Originally Posted by
dmormile
... Incidently this " exception" is , in my opinion, weird. What you are missing is the fact that she sees it as ok to do the things you described but wont "surcome" to intercourse?!
how is it someone can do those things without love but intercourse is off limits? i dont get it. you seem intelligent..how do u explain it?..thx
This exception is perfectly normal in my never humble opinion. Your world view and her world view don't match. It is as simple as that. While you believe that sex should be shared early in the relationship, she believes that sex is something that should wait until you're committed. There could be a number of reasons for this but the important thing about beliefs is that the reasons don't mean anything. She believes what she wants to because she wants to. There is nothing more you can really say about it.
The unfortunate thing is that this belief is preventing you from getting your willy wet. So to speak.
The answer to your question is that there are VAST implications of putting your pee-pee in her hoo-hoo. Pregnancy, STI's, and the mess. With hands, mouths, toys, and the like there isn't a significant chance that her physical health will be harmed. The worst that will happen is that she doesn't get off. I know there is a lot that can go wrong, but the chances are minimal.

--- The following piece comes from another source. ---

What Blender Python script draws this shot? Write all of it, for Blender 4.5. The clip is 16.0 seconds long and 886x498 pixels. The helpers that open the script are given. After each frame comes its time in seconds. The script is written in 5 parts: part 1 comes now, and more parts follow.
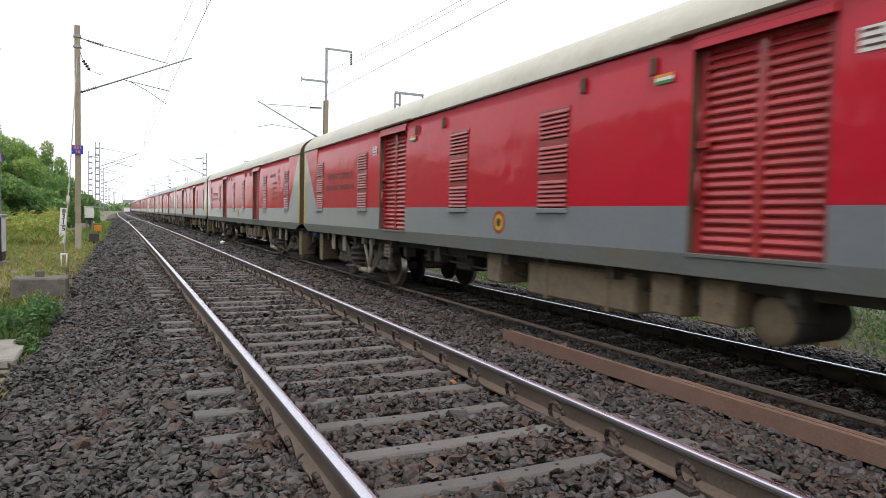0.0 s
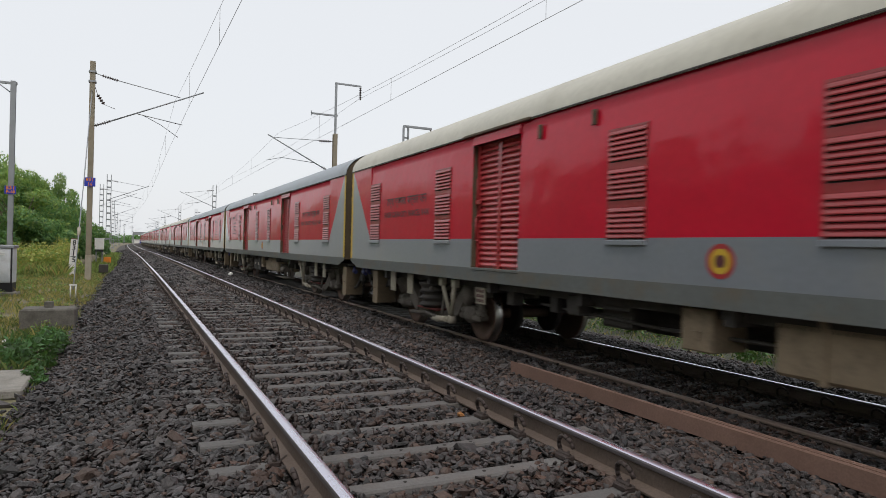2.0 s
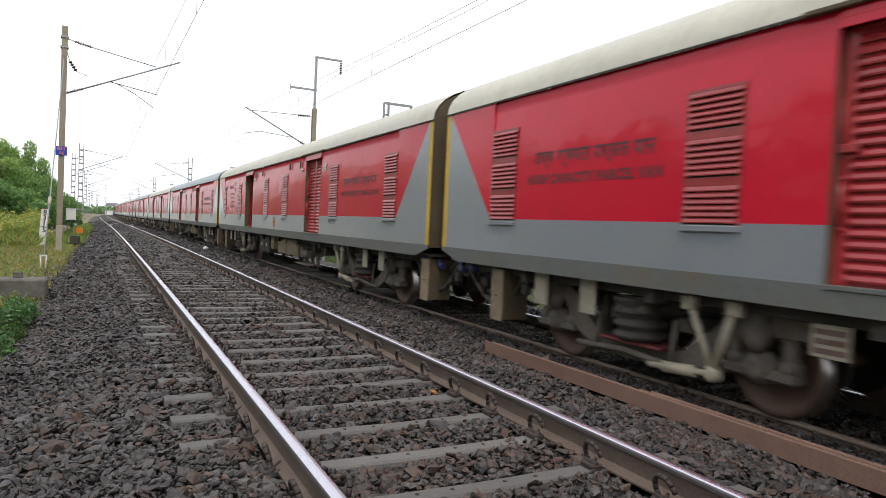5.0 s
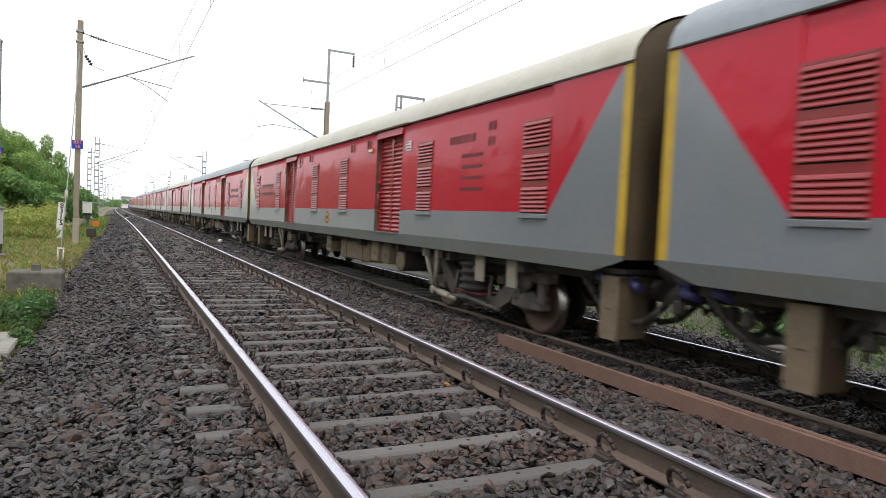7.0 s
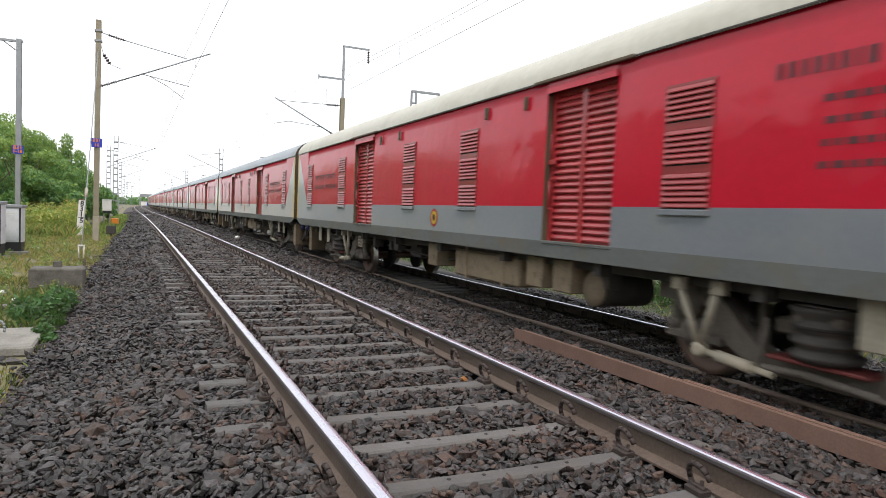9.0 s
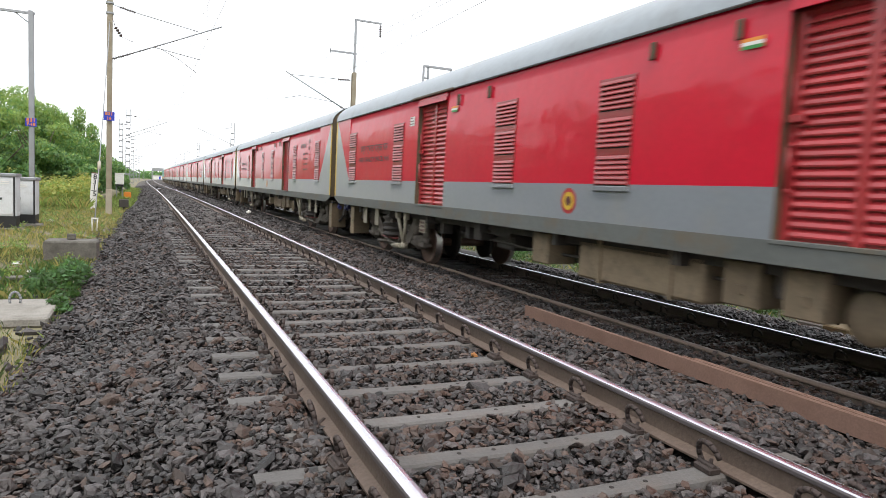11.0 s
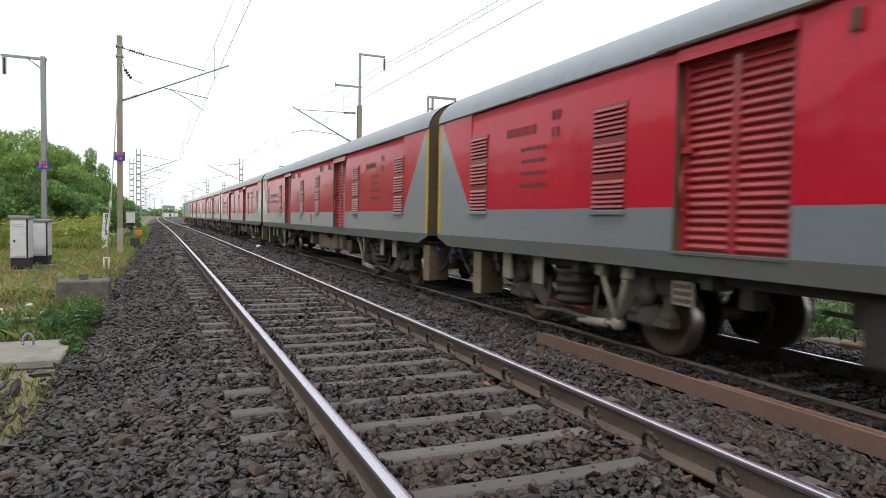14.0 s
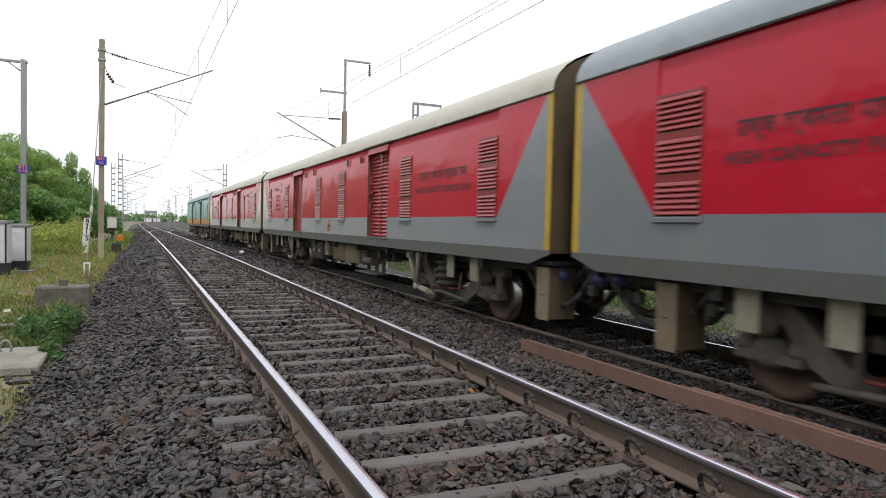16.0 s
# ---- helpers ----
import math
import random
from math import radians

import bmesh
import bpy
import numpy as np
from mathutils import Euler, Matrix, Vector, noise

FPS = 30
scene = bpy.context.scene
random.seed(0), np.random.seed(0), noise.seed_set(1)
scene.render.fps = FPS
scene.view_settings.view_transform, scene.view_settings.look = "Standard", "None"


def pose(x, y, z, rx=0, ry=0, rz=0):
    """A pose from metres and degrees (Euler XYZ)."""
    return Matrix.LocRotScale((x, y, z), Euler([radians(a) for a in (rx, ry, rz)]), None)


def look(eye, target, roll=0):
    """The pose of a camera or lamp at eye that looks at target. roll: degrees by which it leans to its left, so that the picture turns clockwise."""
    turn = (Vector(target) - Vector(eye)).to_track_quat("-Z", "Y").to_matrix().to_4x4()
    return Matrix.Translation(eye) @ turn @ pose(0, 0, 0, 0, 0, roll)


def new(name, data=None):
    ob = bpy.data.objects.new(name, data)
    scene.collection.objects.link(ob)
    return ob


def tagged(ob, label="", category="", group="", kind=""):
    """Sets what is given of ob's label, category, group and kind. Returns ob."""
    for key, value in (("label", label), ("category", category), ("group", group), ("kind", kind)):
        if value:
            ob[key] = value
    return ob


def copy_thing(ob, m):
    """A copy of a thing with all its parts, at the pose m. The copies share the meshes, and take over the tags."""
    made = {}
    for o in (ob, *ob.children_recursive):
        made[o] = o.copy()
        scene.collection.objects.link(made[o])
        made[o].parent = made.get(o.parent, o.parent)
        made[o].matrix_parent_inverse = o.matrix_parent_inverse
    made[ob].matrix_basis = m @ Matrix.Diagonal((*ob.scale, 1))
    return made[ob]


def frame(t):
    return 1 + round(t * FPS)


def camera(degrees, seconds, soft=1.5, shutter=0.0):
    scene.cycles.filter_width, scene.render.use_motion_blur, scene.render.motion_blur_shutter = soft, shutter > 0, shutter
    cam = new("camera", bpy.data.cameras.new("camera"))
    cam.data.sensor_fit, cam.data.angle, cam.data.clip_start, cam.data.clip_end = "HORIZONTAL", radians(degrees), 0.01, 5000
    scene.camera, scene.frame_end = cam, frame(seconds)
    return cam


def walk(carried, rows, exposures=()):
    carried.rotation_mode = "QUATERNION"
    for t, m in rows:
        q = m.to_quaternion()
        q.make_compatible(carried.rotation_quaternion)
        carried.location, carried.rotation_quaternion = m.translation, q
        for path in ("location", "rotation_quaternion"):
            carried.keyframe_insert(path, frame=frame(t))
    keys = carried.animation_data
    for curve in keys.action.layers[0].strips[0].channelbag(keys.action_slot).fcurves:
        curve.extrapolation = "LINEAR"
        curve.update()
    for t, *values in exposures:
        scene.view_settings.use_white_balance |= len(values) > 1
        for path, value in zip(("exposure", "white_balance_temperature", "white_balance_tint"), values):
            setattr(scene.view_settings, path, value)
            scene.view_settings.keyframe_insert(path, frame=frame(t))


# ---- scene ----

It can also be a intimacy/self-confidence problem. IE, what if she is too 'loose', too 'tight', too 'dry', too 'wet', too hairy, not hairy enough, too smelly, too inexperienced, or too experienced. What if something goes wrong? It could be that she has some unresolved issues from past relationships.
Could be she wants to make sure you're going to stick around. Wait for the relationship to reach a critical mass so that she knows that she won't be left again. She might be afraid that you'll cut and run after you find out how horrible she is in bed. These are insecurities.
All of this is conjecture. The bottom line is that you need to stop pestering her for intercourse. Be happy with what you have. I have been in long term committed relationships where sex had dwindled to less than what you're getting. Accept that it will happen. Stop trying to change her beliefs about this. Accept that her world view is different than yours and your understanding isn't required but your acceptance of it is.
You should drop your serious talk unless it is to figure out why beyond committed relationship.